■ GIVEN REQUEST:
Without including any pictures, write out the listing below exactly.

====================

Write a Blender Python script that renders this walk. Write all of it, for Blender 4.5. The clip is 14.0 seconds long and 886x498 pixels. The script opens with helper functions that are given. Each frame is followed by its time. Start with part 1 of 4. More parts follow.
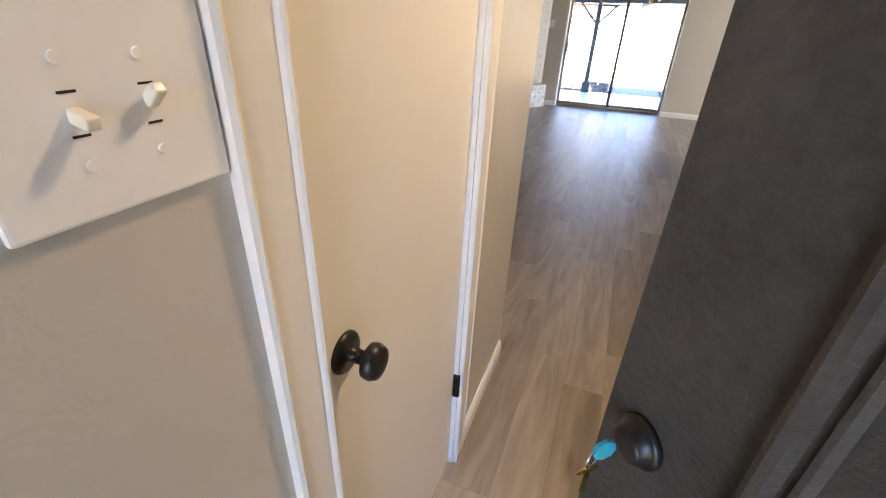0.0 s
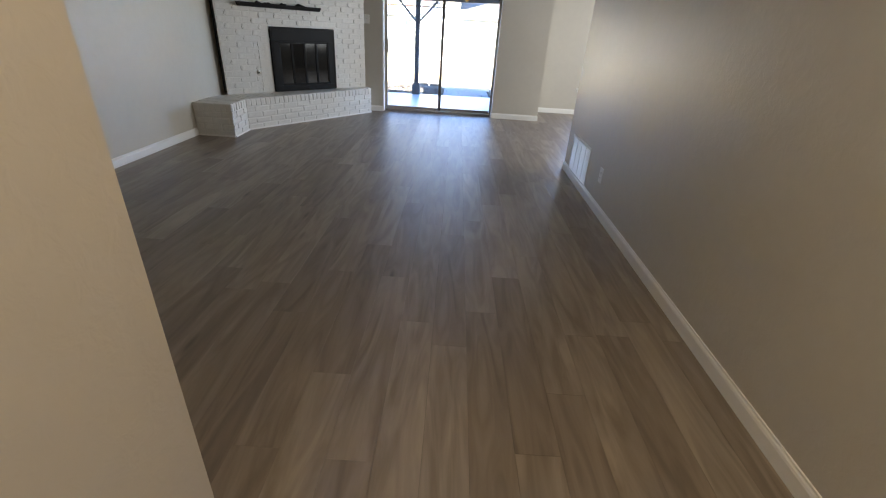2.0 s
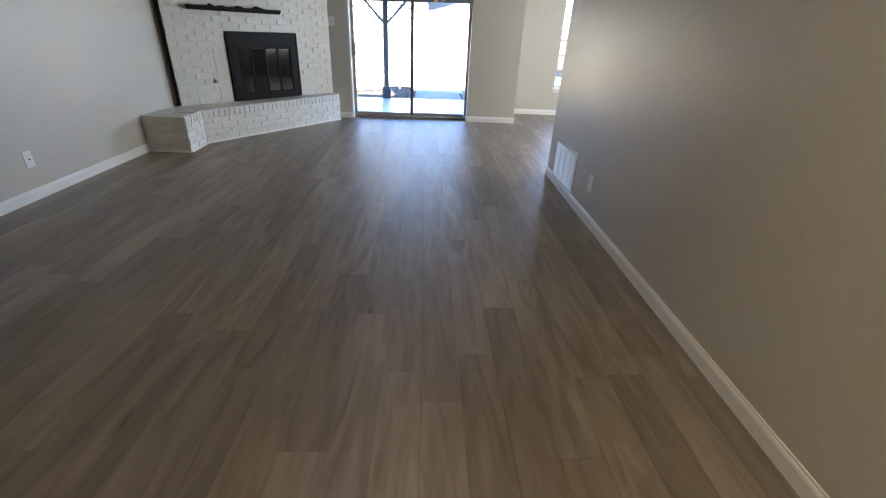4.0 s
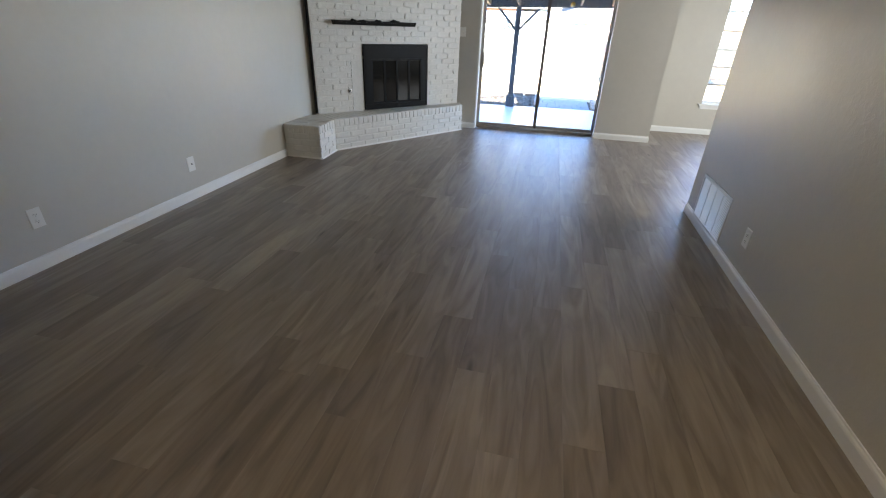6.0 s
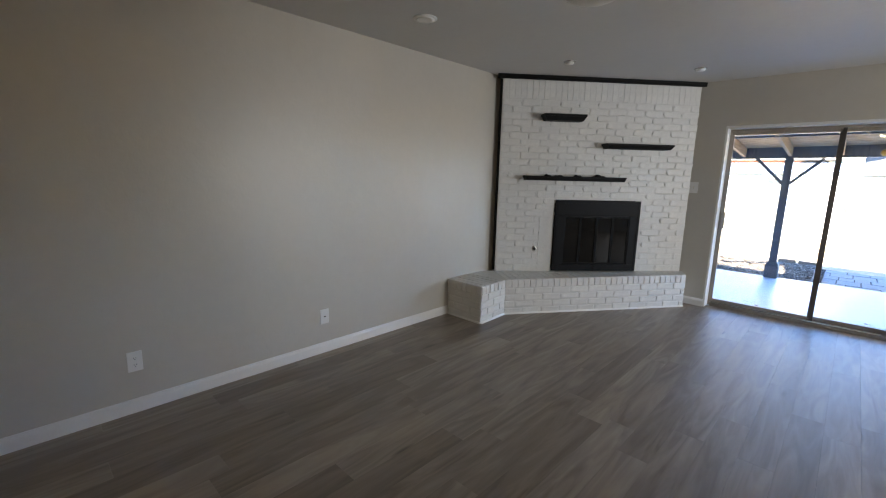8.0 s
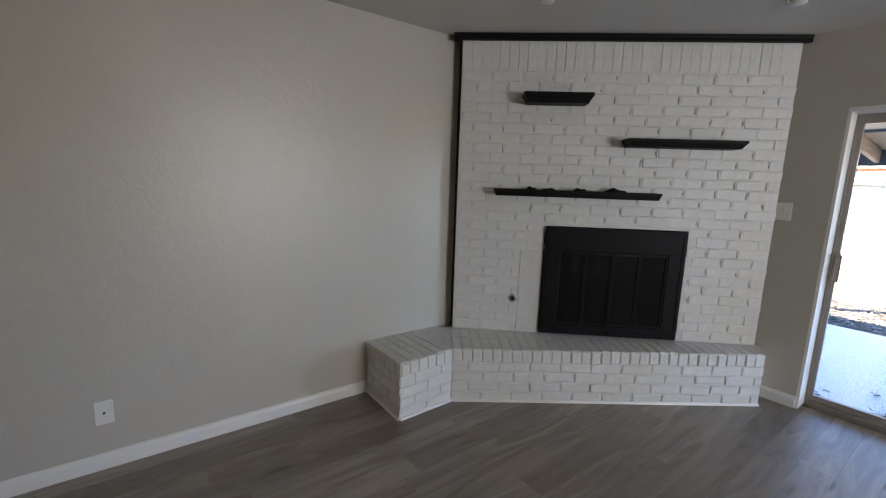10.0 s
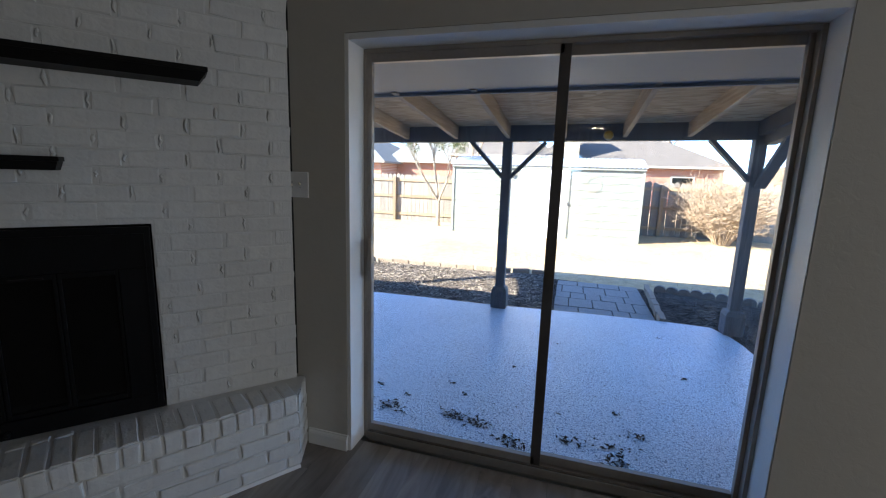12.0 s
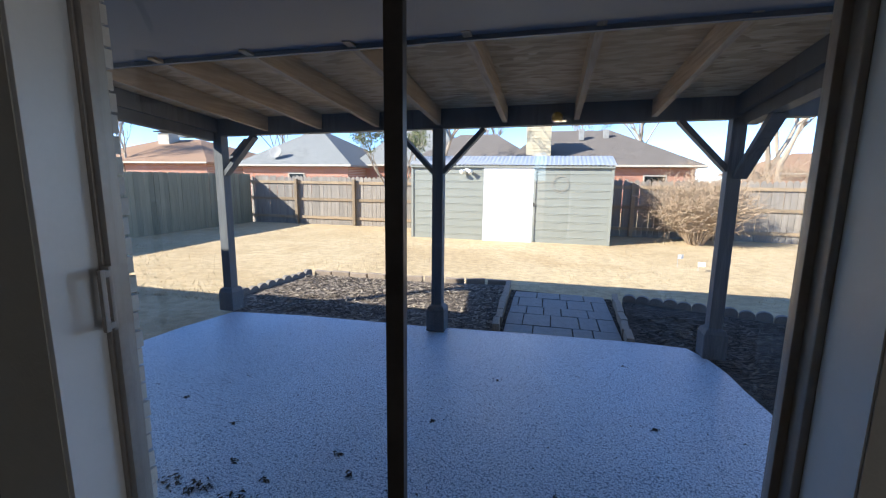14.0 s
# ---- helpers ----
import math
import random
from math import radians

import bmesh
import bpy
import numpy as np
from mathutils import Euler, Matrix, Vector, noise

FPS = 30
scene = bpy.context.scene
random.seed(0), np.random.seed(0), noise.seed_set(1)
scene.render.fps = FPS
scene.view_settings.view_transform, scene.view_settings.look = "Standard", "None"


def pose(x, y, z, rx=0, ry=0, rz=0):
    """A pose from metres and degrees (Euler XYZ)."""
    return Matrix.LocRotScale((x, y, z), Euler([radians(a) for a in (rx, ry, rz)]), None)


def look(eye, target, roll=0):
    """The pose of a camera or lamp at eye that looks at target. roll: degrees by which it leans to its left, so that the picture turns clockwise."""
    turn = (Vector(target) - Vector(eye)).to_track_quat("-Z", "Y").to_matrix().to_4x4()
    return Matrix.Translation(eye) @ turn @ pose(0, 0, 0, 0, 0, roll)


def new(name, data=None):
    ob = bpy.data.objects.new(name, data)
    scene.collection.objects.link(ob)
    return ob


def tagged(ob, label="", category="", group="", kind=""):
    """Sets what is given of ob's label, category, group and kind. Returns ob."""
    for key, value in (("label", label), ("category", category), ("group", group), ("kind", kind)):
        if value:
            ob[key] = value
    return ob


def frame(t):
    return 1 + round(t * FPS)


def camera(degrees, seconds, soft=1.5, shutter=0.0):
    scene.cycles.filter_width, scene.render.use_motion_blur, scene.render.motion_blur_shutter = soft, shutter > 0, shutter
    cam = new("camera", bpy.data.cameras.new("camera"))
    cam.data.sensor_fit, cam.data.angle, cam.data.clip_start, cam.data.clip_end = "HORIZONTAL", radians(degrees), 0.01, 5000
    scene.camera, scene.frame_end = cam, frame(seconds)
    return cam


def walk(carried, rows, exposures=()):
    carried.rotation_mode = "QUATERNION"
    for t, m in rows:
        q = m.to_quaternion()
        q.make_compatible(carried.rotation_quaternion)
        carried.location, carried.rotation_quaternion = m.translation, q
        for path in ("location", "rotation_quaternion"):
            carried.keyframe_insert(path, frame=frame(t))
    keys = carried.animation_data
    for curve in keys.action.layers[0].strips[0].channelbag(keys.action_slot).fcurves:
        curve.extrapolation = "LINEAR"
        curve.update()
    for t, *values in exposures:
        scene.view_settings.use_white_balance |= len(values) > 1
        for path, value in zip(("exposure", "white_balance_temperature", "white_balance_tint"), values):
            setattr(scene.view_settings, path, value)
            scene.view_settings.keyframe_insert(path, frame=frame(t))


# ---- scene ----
cam = camera(92.2, 14.0, soft=1.15)
PATH = [
    (0, (1.84, -0.396, 1.413), (1.218, 1.249, 0.46), 2.5),
    (0.5, (1.866, -0.161, 1.364), (1.234, 1.484, 0.418), 2.3),
    (1, (1.906, 0.124, 1.382), (1.373, 1.807, 0.441), 3.1),
    (1.5, (1.878, 0.449, 1.367), (1.639, 2.205, 0.441), 3.3),
    (2, (1.907, 0.744, 1.328), (1.899, 2.522, 0.412), 3.7),
    (2.5, (1.91, 0.951, 1.315), (1.954, 2.729, 0.401), 3.3),
    (3, (1.891, 1.054, 1.317), (2.0, 2.833, 0.41), 2.6),
    (5.5, (1.845, 1.109, 1.416), (1.746, 2.886, 0.504), 2.4),
    (6, (1.793, 1.368, 1.472), (1.411, 3.098, 0.544), 2.1),
    (6.5, (1.804, 1.621, 1.481), (1.158, 3.269, 0.549), 2.0),
    (7, (1.896, 1.891, 1.503), (0.865, 3.536, 1.024), 1.3),
    (7.5, (1.842, 2.279, 1.475), (0.6, 3.803, 1.109), 1.2),
    (8, (1.813, 2.695, 1.509), (0.454, 4.118, 1.153), 1.4),
    (10.5, (1.391, 5.145, 1.564), (-0.199, 6.312, 1.231), 1.9),
    (11, (1.5, 5.642, 1.525), (0.087, 7.02, 1.198), 2.0),
    (11.5, (1.64, 6.122, 1.517), (0.59, 7.789, 1.173), 1.8),
    (12, (1.713, 6.561, 1.474), (1.154, 8.449, 1.126), 1.8),
    (12.5, (1.802, 6.885, 1.426), (1.378, 8.81, 1.084), 1.5),
    (13, (1.861, 7.151, 1.427), (1.479, 9.085, 1.087), 1.3),
    (13.5, (1.862, 7.418, 1.422), (1.447, 9.345, 1.083), 1.2),
    (14, (2.008, 7.575, 1.399), (1.532, 9.49, 1.073), 0.7),
]
EXPOSURES = [(0, 4.95, 7000, 13), (0.5, 4.5, 6850, 12), (1.0, 4.1, 6800, 10), (1.5, 4.2, 6750, 9), (2.5, 4.5, 6300, 7), (6.5, 4.58, 6350, 6), (8.2, 4.3, 6500, 9), (10.5, 4.1, 6450, 10), (11.0, 3.8, 6350, 10), (11.5, 3.15, 6250, 9), (12.5, 2.4, 6000, 8), (13.2, 2.1, 6000, 9), (14, 1.72, 6150, 10)]
walk(cam, [(t, look(eye, target, roll)) for t, eye, target, roll in PATH], EXPOSURES)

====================

■ COMPLETED EXERCISE:
Write a Blender Python script that renders this walk. Write all of it, for Blender 4.5. The clip is 14.0 seconds long and 886x498 pixels. The script opens with helper functions that are given. Each frame is followed by its time. Start with part 1 of 4. More parts follow.
0.0 s
2.0 s
4.0 s
6.0 s
8.0 s
10.0 s
12.0 s
14.0 s
# ---- helpers ----
import math
import random
from math import radians

import bmesh
import bpy
import numpy as np
from mathutils import Euler, Matrix, Vector, noise

FPS = 30
scene = bpy.context.scene
random.seed(0), np.random.seed(0), noise.seed_set(1)
scene.render.fps = FPS
scene.view_settings.view_transform, scene.view_settings.look = "Standard", "None"


def pose(x, y, z, rx=0, ry=0, rz=0):
    """A pose from metres and degrees (Euler XYZ)."""
    return Matrix.LocRotScale((x, y, z), Euler([radians(a) for a in (rx, ry, rz)]), None)


def look(eye, target, roll=0):
    """The pose of a camera or lamp at eye that looks at target. roll: degrees by which it leans to its left, so that the picture turns clockwise."""
    turn = (Vector(target) - Vector(eye)).to_track_quat("-Z", "Y").to_matrix().to_4x4()
    return Matrix.Translation(eye) @ turn @ pose(0, 0, 0, 0, 0, roll)


def new(name, data=None):
    ob = bpy.data.objects.new(name, data)
    scene.collection.objects.link(ob)
    return ob


def tagged(ob, label="", category="", group="", kind=""):
    """Sets what is given of ob's label, category, group and kind. Returns ob."""
    for key, value in (("label", label), ("category", category), ("group", group), ("kind", kind)):
        if value:
            ob[key] = value
    return ob


def frame(t):
    return 1 + round(t * FPS)


def camera(degrees, seconds, soft=1.5, shutter=0.0):
    scene.cycles.filter_width, scene.render.use_motion_blur, scene.render.motion_blur_shutter = soft, shutter > 0, shutter
    cam = new("camera", bpy.data.cameras.new("camera"))
    cam.data.sensor_fit, cam.data.angle, cam.data.clip_start, cam.data.clip_end = "HORIZONTAL", radians(degrees), 0.01, 5000
    scene.camera, scene.frame_end = cam, frame(seconds)
    return cam


def walk(carried, rows, exposures=()):
    carried.rotation_mode = "QUATERNION"
    for t, m in rows:
        q = m.to_quaternion()
        q.make_compatible(carried.rotation_quaternion)
        carried.location, carried.rotation_quaternion = m.translation, q
        for path in ("location", "rotation_quaternion"):
            carried.keyframe_insert(path, frame=frame(t))
    keys = carried.animation_data
    for curve in keys.action.layers[0].strips[0].channelbag(keys.action_slot).fcurves:
        curve.extrapolation = "LINEAR"
        curve.update()
    for t, *values in exposures:
        scene.view_settings.use_white_balance |= len(values) > 1
        for path, value in zip(("exposure", "white_balance_temperature", "white_balance_tint"), values):
            setattr(scene.view_settings, path, value)
            scene.view_settings.keyframe_insert(path, frame=frame(t))


# ---- scene ----
cam = camera(92.2, 14.0, soft=1.15)
PATH = [
    (0, (1.84, -0.396, 1.413), (1.218, 1.249, 0.46), 2.5),
    (0.5, (1.866, -0.161, 1.364), (1.234, 1.484, 0.418), 2.3),
    (1, (1.906, 0.124, 1.382), (1.373, 1.807, 0.441), 3.1),
    (1.5, (1.878, 0.449, 1.367), (1.639, 2.205, 0.441), 3.3),
    (2, (1.907, 0.744, 1.328), (1.899, 2.522, 0.412), 3.7),
    (2.5, (1.91, 0.951, 1.315), (1.954, 2.729, 0.401), 3.3),
    (3, (1.891, 1.054, 1.317), (2.0, 2.833, 0.41), 2.6),
    (5.5, (1.845, 1.109, 1.416), (1.746, 2.886, 0.504), 2.4),
    (6, (1.793, 1.368, 1.472), (1.411, 3.098, 0.544), 2.1),
    (6.5, (1.804, 1.621, 1.481), (1.158, 3.269, 0.549), 2.0),
    (7, (1.896, 1.891, 1.503), (0.865, 3.536, 1.024), 1.3),
    (7.5, (1.842, 2.279, 1.475), (0.6, 3.803, 1.109), 1.2),
    (8, (1.813, 2.695, 1.509), (0.454, 4.118, 1.153), 1.4),
    (10.5, (1.391, 5.145, 1.564), (-0.199, 6.312, 1.231), 1.9),
    (11, (1.5, 5.642, 1.525), (0.087, 7.02, 1.198), 2.0),
    (11.5, (1.64, 6.122, 1.517), (0.59, 7.789, 1.173), 1.8),
    (12, (1.713, 6.561, 1.474), (1.154, 8.449, 1.126), 1.8),
    (12.5, (1.802, 6.885, 1.426), (1.378, 8.81, 1.084), 1.5),
    (13, (1.861, 7.151, 1.427), (1.479, 9.085, 1.087), 1.3),
    (13.5, (1.862, 7.418, 1.422), (1.447, 9.345, 1.083), 1.2),
    (14, (2.008, 7.575, 1.399), (1.532, 9.49, 1.073), 0.7),
]
EXPOSURES = [(0, 4.95, 7000, 13), (0.5, 4.5, 6850, 12), (1.0, 4.1, 6800, 10), (1.5, 4.2, 6750, 9), (2.5, 4.5, 6300, 7), (6.5, 4.58, 6350, 6), (8.2, 4.3, 6500, 9), (10.5, 4.1, 6450, 10), (11.0, 3.8, 6350, 10), (11.5, 3.15, 6250, 9), (12.5, 2.4, 6000, 8), (13.2, 2.1, 6000, 9), (14, 1.72, 6150, 10)]
walk(cam, [(t, look(eye, target, roll)) for t, eye, target, roll in PATH], EXPOSURES)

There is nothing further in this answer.